Pitch 6 is the notorious 5.10 offwidth many climbers consider the true crux of the route. Though the offwidth looms large, before even arriving at the first hand stack the most technical face climbing of the day greets you with a delicate progression of balance intensive, pin protected, spooky teetering traversing to gain the first relieving pro. After a hard, awkward sequence a valuable rest at the base of the intimidating void gives time to ponder the negotiation to come. To my pleasant surprise the offwidth gave me no battle and was actually incredibly fun. Handstacking, knee jams, bloody ankles and bumping a #5 cam deposited me at the base of pitch 7 no worse for wear but pumped and tired from the cumulative 600 feet of Yosemite 5.10 and 5.11 resting below.

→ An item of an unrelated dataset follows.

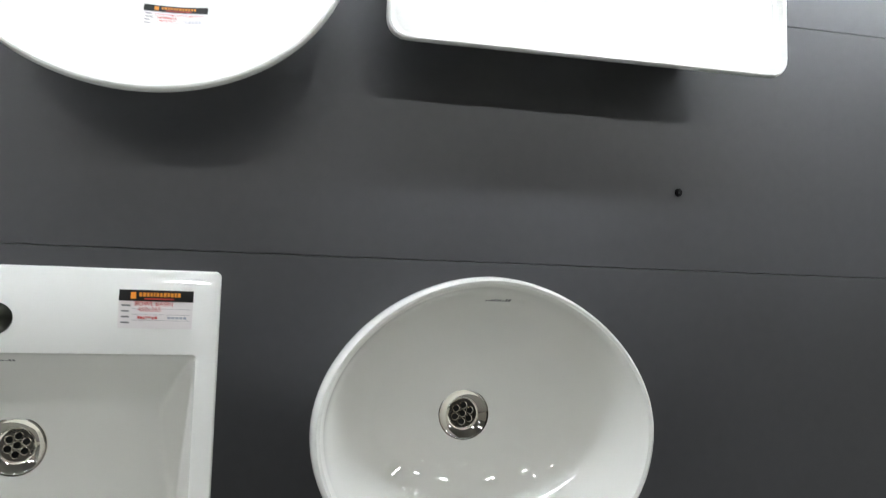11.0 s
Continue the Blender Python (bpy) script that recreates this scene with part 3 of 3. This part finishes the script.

The sun fell over the rim leaving our grey granite coal black and the Valley grew quiet as the darkness dulled noise of the day. My breath’s swirling cloud illuminated by headlamp spotlight focused me and I started off on the last 5.11 pitch with visions of a clean ascent.
Wind rushing into and out of lungs, feet sliding into endless jams, squeaking cams protesting scrape of metal on rock.
My headlamp cut a beam through the pitch as black night separated me from Kris below and from the summit above, only guarded by one last crux. This is why we climb. These moments. The uncertainty. The chance to rise to the challenge.
My arms raged as I worked every possible rest every possible way before slotting in one last piece and throwing myself into the powerful layback. Decisions came the only possible way – quickly. Rope below my feet swayed uninhibited by gear as I kept moving through the exhaustion, yelling a crescendo with each increasingly desperate lunge. Pumped like mad I cranked down on an impossible lock off, stabbing the good hold that reestablished real jams.
I was done. It was too much. Powered only by remnants of will my fingers relinquished and I streaked down the North Face of The Rostrum like lightning spilled out of the bottle.
Coming to a stop after the big whip I was sad. I was happy. I was disappointed. I was thrilled. There would be no onsight. The only tick would be another great day climbing with a great friend. I was happy.
Kris and I summited underneath the Milky Way painting a stripe across the crisp, clear, naked sky. A day we’ll never forget. We crashed.
The next day we were too tired and sore for our planned bouldering crushing and decided to knock out the classic Reed’s Pinnacle. The first two pitches are some of the best 5.9 climbing in the Valley. Pitch 3 is a 5.8 squeeze chimney traverse. I got stuck navigating the maze of constrictions. Left. Up. Left. Down. Stuck. Shit.
Kris tied me off and wandered back into the chimney to literally give me a shoulder to stand on. Using a tipped out #5 above my head I yarded my way free and slid down to the wider freedom at the bottom. If you’re fatter than my pudgy frame, don’t even try this pitch unless you want YOSAR greasing you up at midnight.
Synchrotron madness did yield one other November Valley trek and Charissa and I took advantage of a couple perfect days to climb yet more Yosemite classics. I had never been to the Five Open Books just south of Yosemite Falls. The area hosts several classic lines from 5.6 to 5.10 and after a fun trip up Commitment (5.9) we upped the ante with Werner’s Ant Tree to the Surprise (5.10c)
We linked the second and third pitches of The Surprise for an amazing 60 meter finger/thin hands crack. Doing the line this way creates one of the best single pitches I’ve done in the Valley and watching Charissa fight for a clean ascent was almost as fun as climbing it.
The view from the summit of Five Open Books should be on every Valley climber’s bucket list.
Between Valley trips, we stopped in snowy Boulder for some fun and friends. Andrew, Eli, Amy, Leo, Ron and I enjoyed a Flatirons hike that led us to the Flagstaff Boulders after our original plan was upended by a trail closure.
Though temperatures hovered in the 30s, the sun had warmed the boulders and we got our fix playing around on The Monkey Traverse.
It was great being back among long time friends who I just don’t get to see enough anymore. Despite my skepticism of the 37 degree high and paranoia of screaming barfies, Charissa convinced me to try our luck climbing in Eldo.
Thrones of ice fell down the Redgarden wall like clockwork, but the Wind Tower was dry and we had an absolute blast scaling Calypso to Reggae. I didn’t even scream or barf, though I probably had plenty of snot dripping down my frozen face. I’ve climbed more in Eldo than anywhere by far but never quite like that. Fun.